Um terço do que comemos resulta da acção das abelhas
Engenheiro zootécnico de formação, Gonçalo Matos trabalhou com animais de grande porte até há oito anos, quando se dedicou a outros bem mais pequenos: as abelhas. Conheça as peripécias da vida de um apicultor e curiosidades sobre este pequeno insecto com um grande papel na vida humana.
Gonçalo Matos, filho de pai veterinário e de mãe engenheira técnica agrária, graceja que ficou algures no meio em termos profissionais: é engenheiro zootécnico. Durante algum tempo trabalhou com animais de grande porte até que há oito anos se dedicou a outros bem mais pequenos, as abelhas. Fez o seu próprio projecto de jovem agricultor, na área da apicultura, e dedica-se agora, aos 40 anos, inteiramente a essa actividade.
Tem cerca de 150 enxames distribuídos por mais de uma dezena de apiários na região, em Santarém, Rio Maior, Alpiarça e Fazendas de Almeirim. Como não possui terrenos próprios utiliza terrenos “acordados” com os donos. Das colmeias em produção retira em média 15 a 20 quilos de mel, de cada uma, por ano. Mas tem também algumas que usa para produção de rainhas.
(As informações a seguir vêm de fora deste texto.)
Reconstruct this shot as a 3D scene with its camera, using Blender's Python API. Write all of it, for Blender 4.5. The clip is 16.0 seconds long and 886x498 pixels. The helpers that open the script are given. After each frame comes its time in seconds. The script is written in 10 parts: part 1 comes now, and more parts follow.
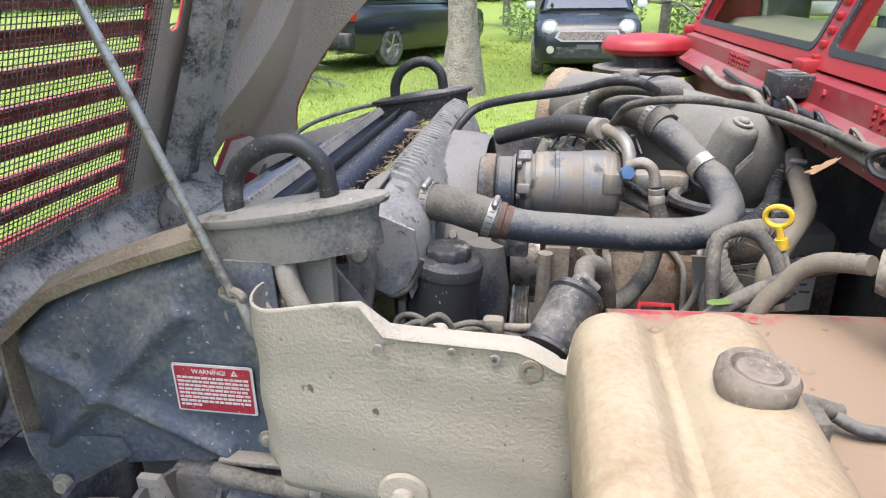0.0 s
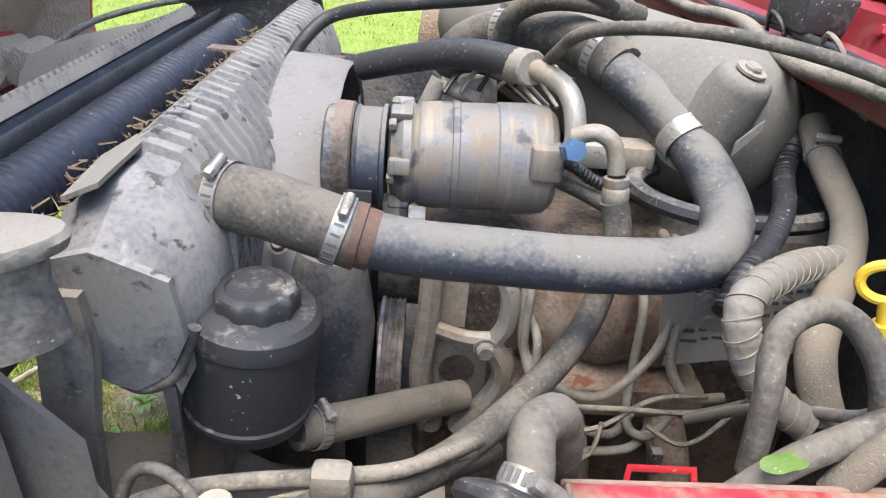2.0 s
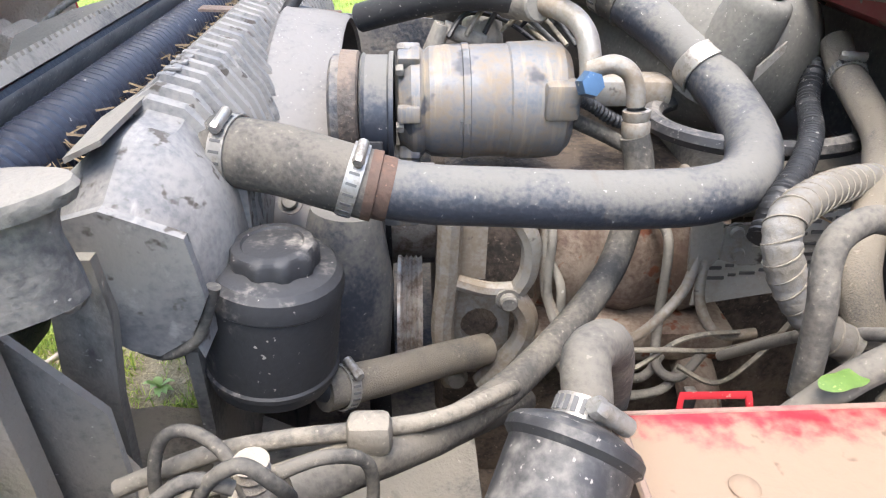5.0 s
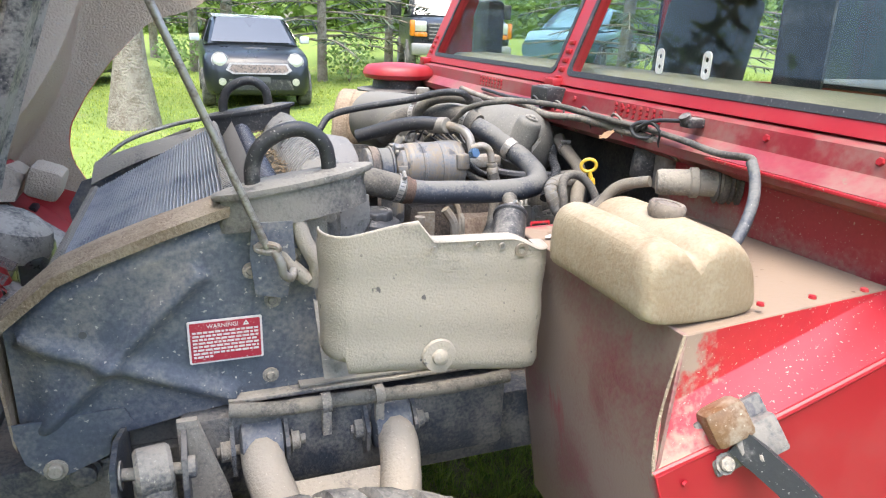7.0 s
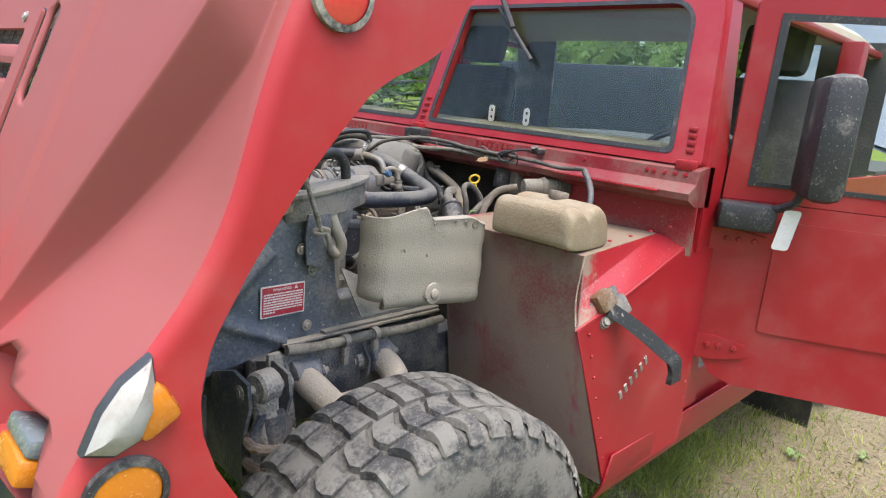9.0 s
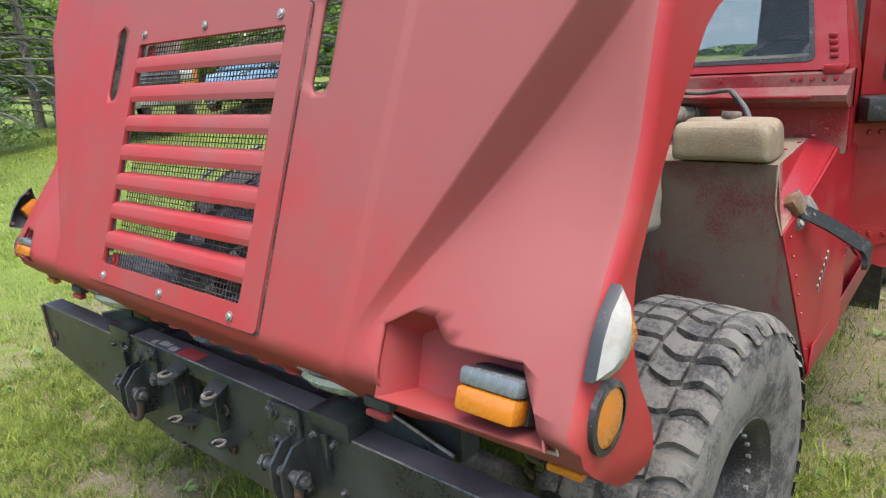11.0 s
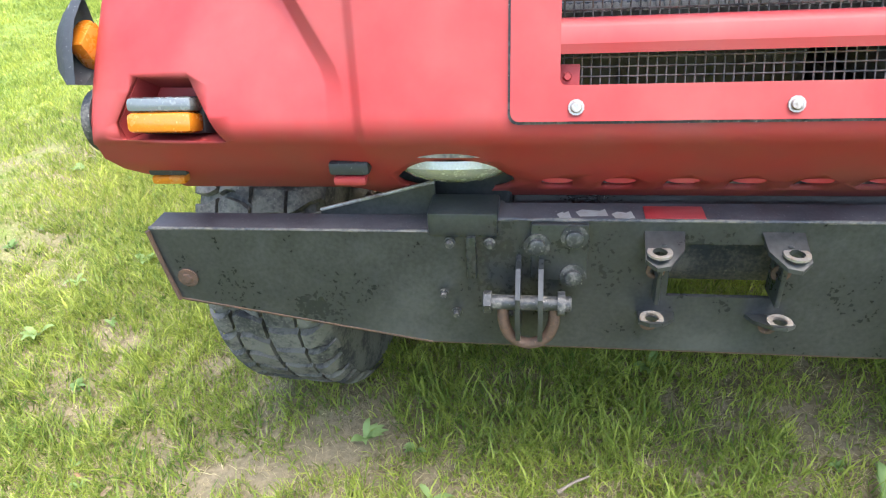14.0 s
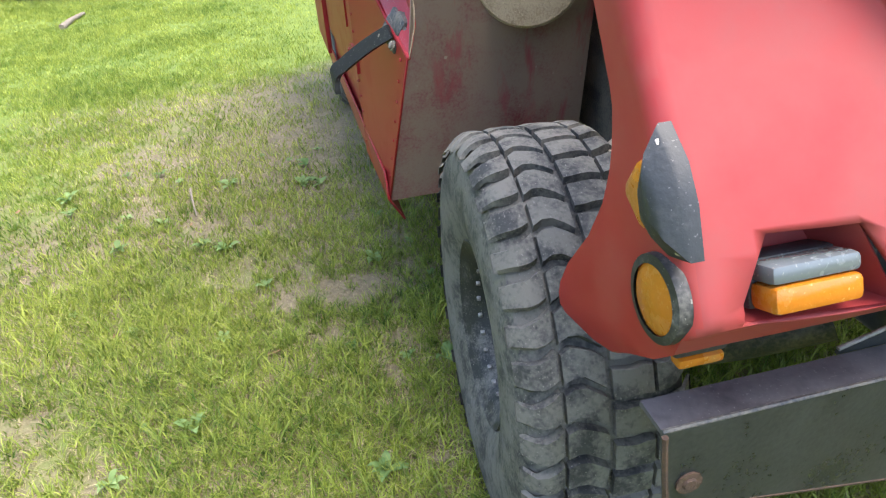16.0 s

Mais difícil é fazer as contas ao número de picadelas que já sofreu. Quase sempre nos tornozelos, onde não tem por hábito usar protecções. Mas como a apitoxina é terapêutica, não o incomoda ser picado de vez em quando. Gonçalo aponta uma série de efeitos terapêuticos para o veneno encontrado nos ferrões das abelhas, referindo que o combate ao reumático é o mais conhecido. Mas há estudos que indicam que ajuda também a combater células cancerígenas e alguns vírus, como o HIV. “Até ver não sou alérgico, embora se defenda que se pode andar uma vida toda a levar picadelas e há um dia em que o nosso organismo despoleta uma reacção alérgica”, conta a O MIRANTE.
A aventura começou em Marianos, Paço dos Negros, no terreno de um amigo. Um terreno bom com muito rosmaninho, floração característica desta zona de charneca. Em Alpiarça já produziu junto a plantações de abóbora. “Não é o melhor sítio para ter abelhas, junto a um cultivo intensivo. Mas pediram-me para ajudar na polinização e acabei por tirar de lá algum pólen de boa qualidade e algum mel de abóbora em pequena quantidade, que acabei por misturar no multiflora”, conta, explicando que a designação multiflora se aplica quando não há uma flora que se destaque na produção do mel.
Nos casos em que há uma flora predominante, o mel distingue-se pelo tom, mas sobretudo pelo sabor. É o caso do eucalipto, que dá um mel mais escuro, do rosmaninho, com um tom entre o laranja e o amarelo, ou do alecrim, ainda mais claro.
Há cada vez menos abelhas
O Dia da Abelha, 20 de Maio, é assinalado desde 2018, uma data que para Gonçalo Matos peca por tardia para o reconhecimento da utilidade da abelha. “Afinal 1/3 dos nossos alimentos estão dependentes da sua polinização”, atira.
Já no início do século XX o físico teórico Albert Einstein alertava: “Se as abelhas desaparecerem da face da Terra, a humanidade terá apenas mais quatro anos de existência. Sem abelhas não há polinização, não há reprodução da flora, sem flora não há animais, sem animais não haverá raça humana”.
O apicultor reforça que as abelhas fazem muita falta e que nos últimos anos tem havido um decréscimo enorme do efectivo de abelhas no mundo inteiro. A agricultura intensiva e o uso de pesticidas são as grandes ameaças. Mas há também alguns factores ligados à intervenção humana e à globalização. Como a vespa asiática ou parasitas como a varroa, um ácaro que também veio da Ásia.
Sem abelha-rainha não há ordem
A forma como as abelhas comunicam está bem estudada e documentada. Uma característica que encanta os humanos é a dança das abelhas. “Quando descobrem um sítio novo com muito alimento, sobretudo na Primavera, fazem uma dança na colmeia, tremem e fazem uns ‘oitos’ em voo. A frequência com que tremem tem a ver com a distância a que se situa o alimento; e o ângulo que faz ao desenhar os ‘oitos’ tem a ver com o ângulo zenital em relação ao sol”.
O apicultor acrescenta ainda outra curiosidade: há quem defenda que a abelha-rainha deveria chamar-se abelha-mãe, porque não tem funções de comando. A sua função é pôr ovos. Tem outra função, mas indirecta, que é ajudar, com a sua feromona, a acalmar o enxame e a mantê-lo organizado. Se não houver rainha não há ordem, mas quem coordena e manda no enxame são as abelhas mais velhas, são essas que têm a experiência e tomam as decisões. A rainha pode viver até cinco anos, embora seja produtiva no máximo durante três.